Remember the debate over
whether net neutrality regulations would stimulate or suppress broadband
development? Opponents of the regulations asserted that suppressing business
opportunities for internet service providers (ISPs) would lead them to cut back
on broadband investment. The regulation proponents struggled to make clear
arguments that imposing net neutrality would stimulate investment, but the
argument that was most solid was that ISPs might limit network capacity in
order to stimulate demand for fast lanes.

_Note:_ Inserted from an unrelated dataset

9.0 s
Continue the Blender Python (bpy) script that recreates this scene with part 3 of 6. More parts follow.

U.S. President-elect Joe Biden delivers a televised address to the nation, after the U.S. Electoral College formally confirmed his victory over President Donald Trump in the 2020 U.S. presidential election, from Biden's transition headquarters at the Queen Theater in Wilmington, Delaware, U.S., December 14, 2020. REUTERS/Mike Segar
US President-elect Joe Biden delivers a televised address to the nation in Wilmington, Delaware, December 14, 2020, via Reuters

It turns out that business opportunities matter: A new empirical study of net neutrality regulations in 32 Organisation for Economic Co-operation and Development (OECD) countries found that the regulations suppress broadband subscriptions and investment in fiber optics.

Prior to this study, the arguments were largely theoretical, ideological, and anecdotal. In 2018, I summarized the existing scholarly research in an article in Network Economics. As one might expect, the theoretical conclusions depended on assumptions made about how the world worked. But it appeared to me that the theory papers arguing that more regulation stimulated investment made assumptions that were difficult to justify.

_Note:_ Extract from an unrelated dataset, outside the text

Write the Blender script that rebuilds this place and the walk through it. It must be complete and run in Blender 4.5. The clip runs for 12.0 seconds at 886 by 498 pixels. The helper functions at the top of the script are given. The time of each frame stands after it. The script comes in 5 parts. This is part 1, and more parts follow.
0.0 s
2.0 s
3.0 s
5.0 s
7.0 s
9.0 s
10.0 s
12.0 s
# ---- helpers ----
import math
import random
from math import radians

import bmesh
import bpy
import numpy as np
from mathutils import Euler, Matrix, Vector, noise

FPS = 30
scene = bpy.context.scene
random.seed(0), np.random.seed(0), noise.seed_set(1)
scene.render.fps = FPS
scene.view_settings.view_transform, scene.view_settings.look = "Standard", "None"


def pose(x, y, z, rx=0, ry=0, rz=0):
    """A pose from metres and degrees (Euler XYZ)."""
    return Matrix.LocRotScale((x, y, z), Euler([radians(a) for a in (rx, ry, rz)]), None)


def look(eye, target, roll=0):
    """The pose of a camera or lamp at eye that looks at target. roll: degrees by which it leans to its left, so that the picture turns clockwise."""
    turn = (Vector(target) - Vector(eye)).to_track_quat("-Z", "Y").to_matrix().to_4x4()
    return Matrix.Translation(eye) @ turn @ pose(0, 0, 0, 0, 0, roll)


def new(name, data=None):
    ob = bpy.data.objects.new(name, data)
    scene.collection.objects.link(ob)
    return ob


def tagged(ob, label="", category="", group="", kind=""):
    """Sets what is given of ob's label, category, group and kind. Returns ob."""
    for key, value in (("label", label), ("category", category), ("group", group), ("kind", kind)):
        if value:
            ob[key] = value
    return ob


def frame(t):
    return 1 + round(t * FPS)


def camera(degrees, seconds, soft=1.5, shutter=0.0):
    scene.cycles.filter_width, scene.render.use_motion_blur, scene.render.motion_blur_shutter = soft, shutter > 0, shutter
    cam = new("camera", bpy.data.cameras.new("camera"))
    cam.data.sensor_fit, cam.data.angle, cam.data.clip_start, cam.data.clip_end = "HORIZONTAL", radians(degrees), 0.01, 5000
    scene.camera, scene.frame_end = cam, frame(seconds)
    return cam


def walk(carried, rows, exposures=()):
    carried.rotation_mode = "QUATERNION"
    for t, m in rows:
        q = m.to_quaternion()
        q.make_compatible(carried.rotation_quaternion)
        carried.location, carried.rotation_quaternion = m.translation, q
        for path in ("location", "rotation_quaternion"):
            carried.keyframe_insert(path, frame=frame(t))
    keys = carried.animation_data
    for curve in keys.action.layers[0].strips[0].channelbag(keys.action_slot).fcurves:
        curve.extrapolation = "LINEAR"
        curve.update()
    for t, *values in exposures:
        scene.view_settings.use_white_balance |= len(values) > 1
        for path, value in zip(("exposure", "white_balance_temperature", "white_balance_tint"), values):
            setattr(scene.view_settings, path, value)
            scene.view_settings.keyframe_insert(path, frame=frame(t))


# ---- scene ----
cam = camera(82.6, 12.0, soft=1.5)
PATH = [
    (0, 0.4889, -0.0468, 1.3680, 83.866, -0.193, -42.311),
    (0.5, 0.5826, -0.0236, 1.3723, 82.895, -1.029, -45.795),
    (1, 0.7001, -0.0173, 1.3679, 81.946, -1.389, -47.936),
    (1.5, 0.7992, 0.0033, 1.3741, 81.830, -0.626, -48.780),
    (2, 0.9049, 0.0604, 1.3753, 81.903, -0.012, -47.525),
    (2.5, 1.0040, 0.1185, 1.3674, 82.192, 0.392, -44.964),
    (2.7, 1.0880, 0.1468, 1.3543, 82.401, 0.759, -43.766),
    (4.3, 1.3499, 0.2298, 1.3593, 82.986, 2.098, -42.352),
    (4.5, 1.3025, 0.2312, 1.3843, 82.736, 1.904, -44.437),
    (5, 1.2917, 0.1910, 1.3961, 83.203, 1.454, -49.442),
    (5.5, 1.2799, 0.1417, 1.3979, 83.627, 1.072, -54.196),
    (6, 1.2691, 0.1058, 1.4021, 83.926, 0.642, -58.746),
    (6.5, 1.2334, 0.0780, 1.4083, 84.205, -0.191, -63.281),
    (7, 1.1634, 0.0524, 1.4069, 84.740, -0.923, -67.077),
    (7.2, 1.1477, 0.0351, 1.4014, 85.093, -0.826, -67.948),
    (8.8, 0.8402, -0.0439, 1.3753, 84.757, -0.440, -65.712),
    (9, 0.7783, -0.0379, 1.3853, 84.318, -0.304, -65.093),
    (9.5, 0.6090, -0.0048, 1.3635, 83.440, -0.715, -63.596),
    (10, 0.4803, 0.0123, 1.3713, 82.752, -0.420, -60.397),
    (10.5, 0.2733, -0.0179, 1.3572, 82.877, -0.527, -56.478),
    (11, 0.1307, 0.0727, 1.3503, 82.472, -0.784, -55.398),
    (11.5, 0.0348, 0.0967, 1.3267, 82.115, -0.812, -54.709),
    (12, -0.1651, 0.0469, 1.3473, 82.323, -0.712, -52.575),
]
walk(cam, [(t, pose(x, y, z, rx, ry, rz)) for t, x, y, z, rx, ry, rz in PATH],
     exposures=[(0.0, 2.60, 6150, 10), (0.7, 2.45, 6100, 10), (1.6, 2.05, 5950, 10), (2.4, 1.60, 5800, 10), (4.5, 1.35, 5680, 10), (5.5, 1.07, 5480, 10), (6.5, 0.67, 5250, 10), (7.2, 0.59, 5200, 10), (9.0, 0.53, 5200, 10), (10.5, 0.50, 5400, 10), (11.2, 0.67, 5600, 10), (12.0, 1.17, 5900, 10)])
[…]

I will not bother summarizing
the ideological arguments as they were at best sloppy or even vacuous. Such
arguments dominated the Federal Communications Commission’s (FCC) 2015 decision
adopting net neutrality regulations. At worst, the ideological arguments were
hostile and personal, later including threats against FCC Chairman Ajit Pai,
who led the reversal of the 2015 decision, and harassment of his family. The
people involved in such activities and those who funded them should be
embarrassed.

Because net neutrality regulations are recent, all empirical evidence prior to 2020 was anecdotal. In my opinion, the best arguments were made by economist Hal Singer. He wrote articles in Forbes and other outlets where he carefully dissected the financial reports of ISPs and found that the 2015 decision appeared to trigger a rare decline in new broadband investment.

The new study fills a void by statistically
analyzing the data that emerged from the diversity of net neutrality decisions
by the OECD countries over time. In the authors’ words:

Our paper provides the first estimation results on the causal impact of net neutrality regulations on new high-speed (fiber-optic cable-based) infrastructure investment by Internet service providers (ISPs) and on related consumer subscription to fiber-based broadband connection services. . . . We find empirical evidence that net neutrality regulations exert a direct negative impact on fiber investments and an indirect negative impact on fiber subscriptions.

Why didn’t the theory that ISPs
would suppress investment to drive demand for fast lanes prevail? The research
made two critical assumptions that didn’t hold in the real world. One was that
network performance could be modeled as though the network was a single
monolith. This is too simplistic, meaning that in reality the incentives
analyzed applied differently in every network juncture. The other assumption
was that broadband subscribers would respond less to network speed than content
providers would. Apparently not.

What’s the bottom line? If the Joe Biden administration is serious about following science, it won’t try to resuscitate net neutrality. And hopefully Chairman Pai’s investment in economics at the FCC will lead a Biden FCC to be more evidence-based in its decision-making than the last Obama FCC.